- Original title: Istri Paruh Waktu
- Genre: Drama; Romance;
- Based on: Istri Paruh Waktu
- Screenplay by: Tisa T. S.
- Directed by: Sanjeev Ram Kishan
- Starring: Audi Marissa; Arifin Putra; Kiara McKenna; La Rheina Bishop; Humaira Jahra;
- Theme music composer: Jerricoev, Tisa T. S.
- Opening theme: "Sisa Janji" by Brisia Jodie
- Ending theme: "Pulang ke Kamu" by Gita
- Composers: Nikanor RS; Rico Hutajulu;
- Country of origin: Indonesia
- Original language: Indonesian
- No. of seasons: 1
- No. of episodes: 60

Production
- Executive producer: Shania Punjabi
- Producer: Manoj Punjabi
- Cinematography: Welly Djuanda
- Editors: Hari Imam Wibisono; Rizky Putra; Irfan Hakim; Jefri Sitanggang; Kasino Vega; M. Happy Santoso; Abdul Syukur; Rino; Syaipudin; Supriadi; Ujang Anwar;
- Camera setup: Multi-camera
- Running time: ±50 minutes
- Production company: MD Entertainment

Original release
- Network: Netflix
- Release: 27 April – 22 June 2026
- Network: MDTV
- Release: 28 April – 23 June 2026

= Part-Time Wife (TV series) =

2026 Indonesian television series

Part-Time Wife is an Indonesian television series which premiered on 27 April 2026 on Netflix and 28 April 2026 at 7.00 PM on MDTV based on the short film of the same title.
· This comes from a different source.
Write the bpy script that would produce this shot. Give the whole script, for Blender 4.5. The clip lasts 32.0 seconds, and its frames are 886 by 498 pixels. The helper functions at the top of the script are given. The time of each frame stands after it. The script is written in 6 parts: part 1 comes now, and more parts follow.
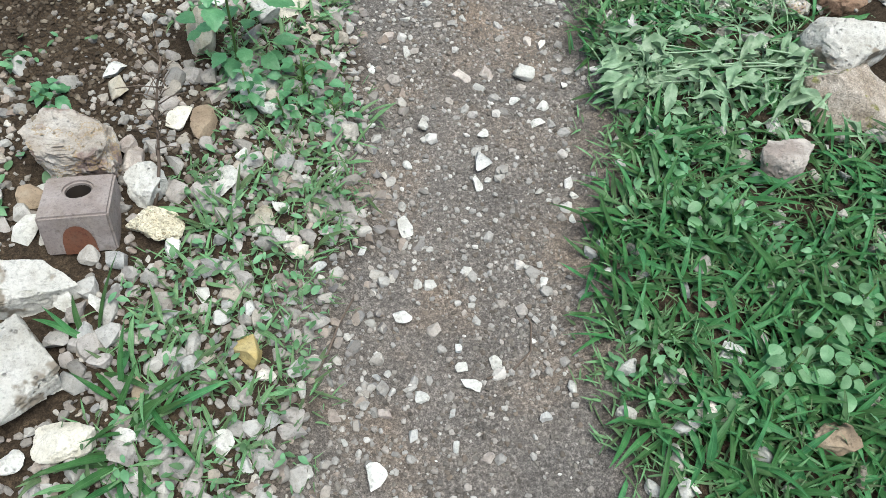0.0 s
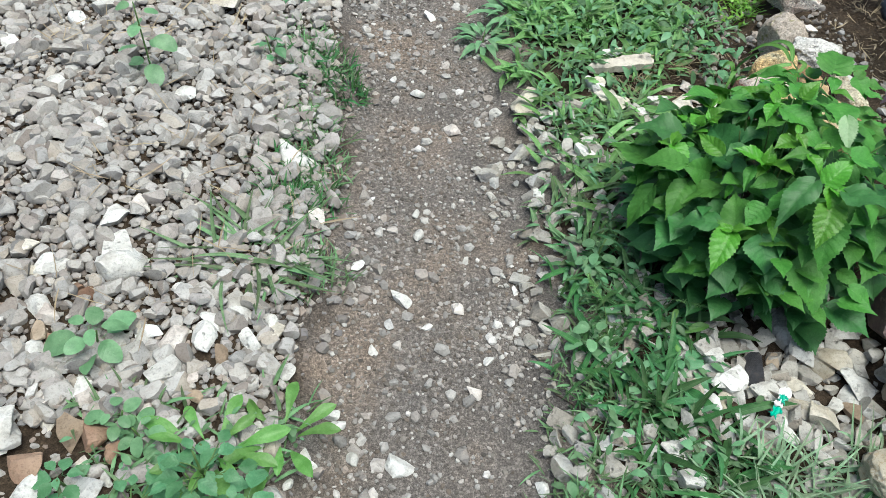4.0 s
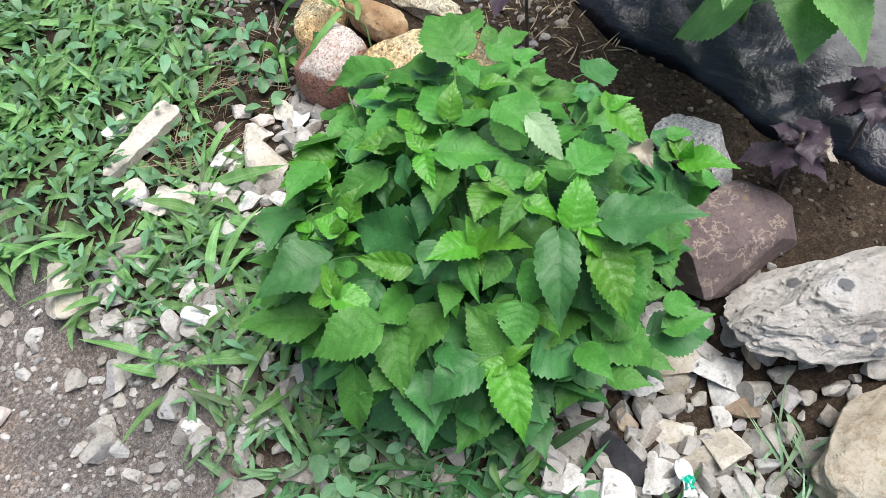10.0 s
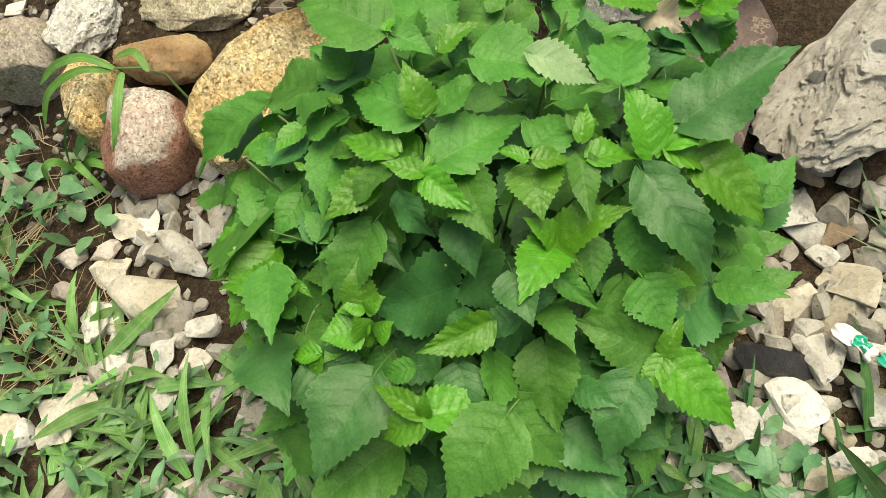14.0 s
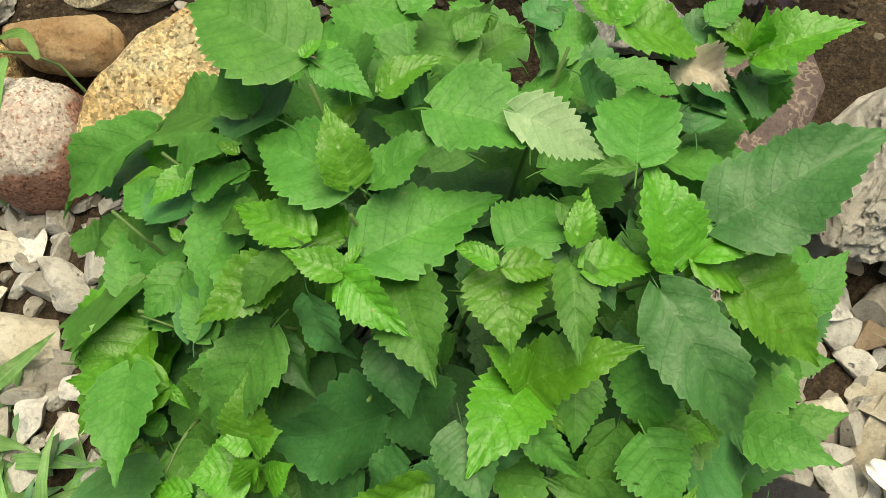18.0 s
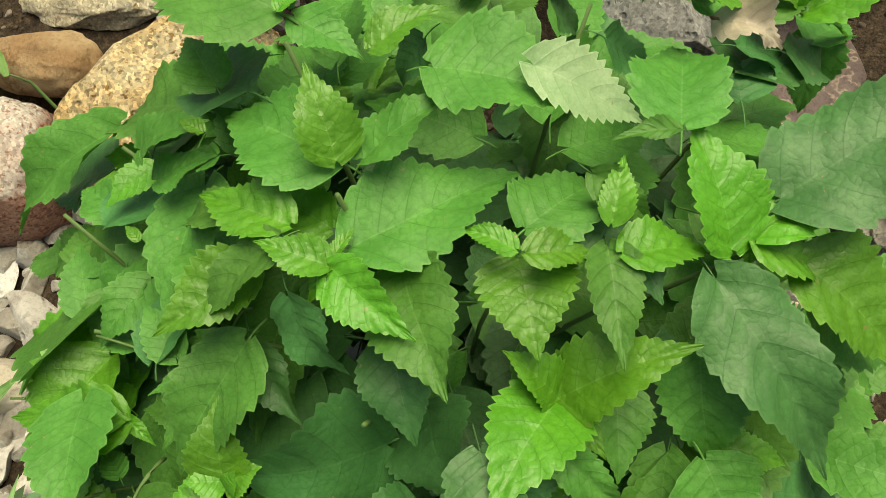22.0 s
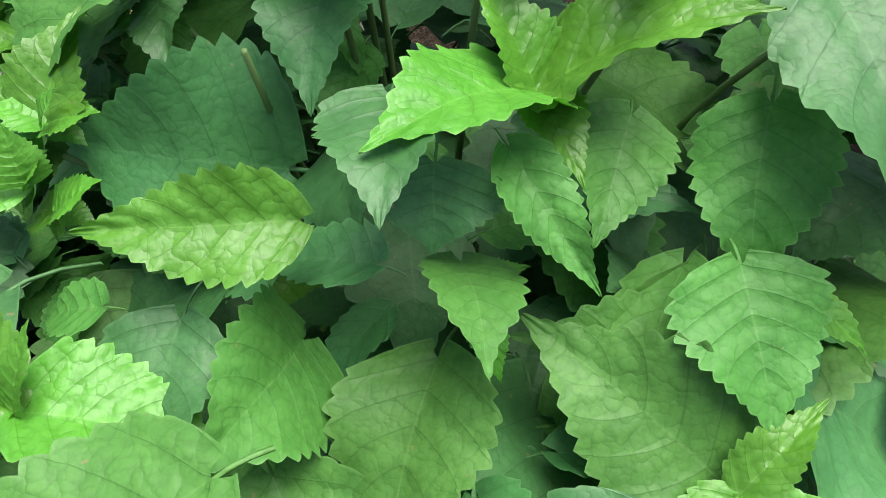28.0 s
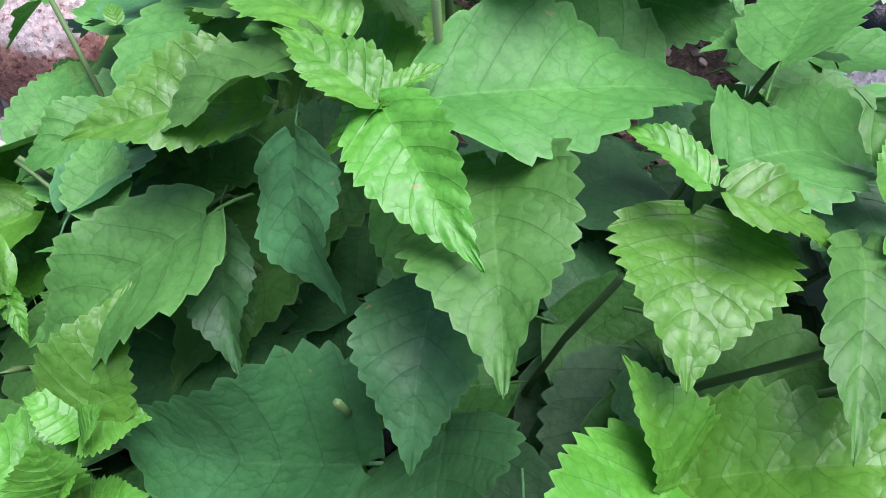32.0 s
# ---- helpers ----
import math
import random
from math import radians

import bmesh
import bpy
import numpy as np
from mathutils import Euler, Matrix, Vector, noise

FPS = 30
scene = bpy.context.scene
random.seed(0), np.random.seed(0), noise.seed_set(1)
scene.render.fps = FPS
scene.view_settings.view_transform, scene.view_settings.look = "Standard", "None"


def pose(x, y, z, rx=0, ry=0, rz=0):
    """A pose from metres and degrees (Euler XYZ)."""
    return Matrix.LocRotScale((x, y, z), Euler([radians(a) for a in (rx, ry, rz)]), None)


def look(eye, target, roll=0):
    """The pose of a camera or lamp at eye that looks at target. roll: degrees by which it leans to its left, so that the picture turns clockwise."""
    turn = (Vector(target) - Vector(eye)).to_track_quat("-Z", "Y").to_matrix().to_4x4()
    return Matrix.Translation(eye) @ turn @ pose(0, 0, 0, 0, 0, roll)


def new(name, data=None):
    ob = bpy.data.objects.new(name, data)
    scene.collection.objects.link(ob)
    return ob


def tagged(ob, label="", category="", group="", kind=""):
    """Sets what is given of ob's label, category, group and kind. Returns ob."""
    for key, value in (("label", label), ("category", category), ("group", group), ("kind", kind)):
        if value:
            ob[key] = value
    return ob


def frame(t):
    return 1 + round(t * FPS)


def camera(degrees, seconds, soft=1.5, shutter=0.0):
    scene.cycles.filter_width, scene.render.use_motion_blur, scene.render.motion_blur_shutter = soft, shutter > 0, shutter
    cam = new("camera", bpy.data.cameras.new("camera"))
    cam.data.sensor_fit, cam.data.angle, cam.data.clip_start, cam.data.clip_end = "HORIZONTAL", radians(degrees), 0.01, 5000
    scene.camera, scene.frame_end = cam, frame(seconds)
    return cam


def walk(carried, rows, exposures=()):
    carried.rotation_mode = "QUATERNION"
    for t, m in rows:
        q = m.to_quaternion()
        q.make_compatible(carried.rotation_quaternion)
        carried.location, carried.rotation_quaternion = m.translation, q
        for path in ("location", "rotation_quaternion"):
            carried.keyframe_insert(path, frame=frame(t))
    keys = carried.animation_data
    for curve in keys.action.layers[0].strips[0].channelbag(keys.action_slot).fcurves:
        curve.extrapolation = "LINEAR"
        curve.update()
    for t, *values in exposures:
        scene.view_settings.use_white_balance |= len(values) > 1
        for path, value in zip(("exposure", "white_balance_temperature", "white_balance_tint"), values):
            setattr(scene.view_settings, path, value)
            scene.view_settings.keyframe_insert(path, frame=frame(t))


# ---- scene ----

The series is directed by Sanjeev Ram Kishan and stars Audi Marissa, Arifin Putra, and Kiara McKenna.

== Plot ==
It tells the story of Riska and Adimas's seven-year marriage. At first glance, it seems harmonious, but secrets and changing attitudes slowly emerge that test the strength of their marriage.